The team documented clear limitations of the AI review approach:

  1. Business logic blindness. The AI correctly identified a missing null check but did not flag that a pricing calculation was using the wrong discount tier structure. Business logic errors still required human reviewers with domain knowledge.

  2. Architecture assessment gaps. The AI could flag individual functions as too complex but could not assess whether the overall module structure made sense for the project's architecture. Architectural review remained a human responsibility.

  3. False confidence risk. Two developers admitted they reduced their self-review thoroughness because "the AI will catch it." Priya addressed this by reminding the team that AI review was a safety net, not a substitute for developer responsibility.

  4. Prompt maintenance overhead. Keeping the review prompts accurate and up-to-date required ongoing effort—approximately 2 hours per week for the working group.

Key Lessons Learned

  1. Structured prompts beat ad-hoc prompts. The team's standardized prompt library consistently outperformed ad-hoc "review this code" prompts in both coverage and accuracy.

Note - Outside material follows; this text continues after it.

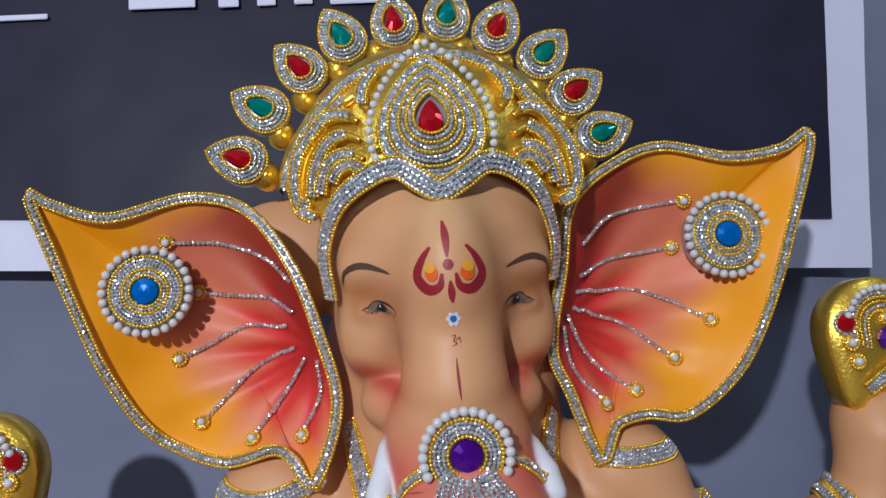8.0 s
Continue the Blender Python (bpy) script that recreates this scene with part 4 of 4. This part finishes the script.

  2. Severity filtering is essential. Without filtering, AI review generates too much noise. Focus on critical and major issues in PR comments; aggregate minor issues in summaries.

  3. Context matters enormously. Including project conventions, relevant documentation, and surrounding code in the review prompt dramatically improved accuracy and reduced false positives.

  4. AI review must be fast. If the AI review takes more than 15 minutes, developers will ignore it. The team optimized their pipeline to complete within 5-10 minutes for typical PRs.

  5. Human review remains irreplaceable. AI review reduced human review workload but made the remaining human review time more valuable, not less necessary.

  6. Calibration is ongoing. The prompts and thresholds needed continuous tuning based on false positive/negative rates. This is not a "set and forget" system.

Conclusion

DataPulse's experiment demonstrated that AI code review can dramatically improve code quality and reduce review bottlenecks when implemented thoughtfully. The key was treating AI review as a well-defined engineering system with structured prompts, automated pipelines, calibration processes, and clear boundaries about what AI review can and cannot do.

The team estimated that the six-week investment (approximately 120 person-hours including design, implementation, and tuning) would save approximately 400 person-hours of review time per quarter while improving code quality—a clear return on investment that justified the continued maintenance overhead.

Most importantly, the project shifted the team's culture. Quality was no longer a bottleneck imposed by slow reviews; it was an accelerator that gave developers fast feedback and freed human reviewers to provide the deep, contextual guidance that only humans can offer.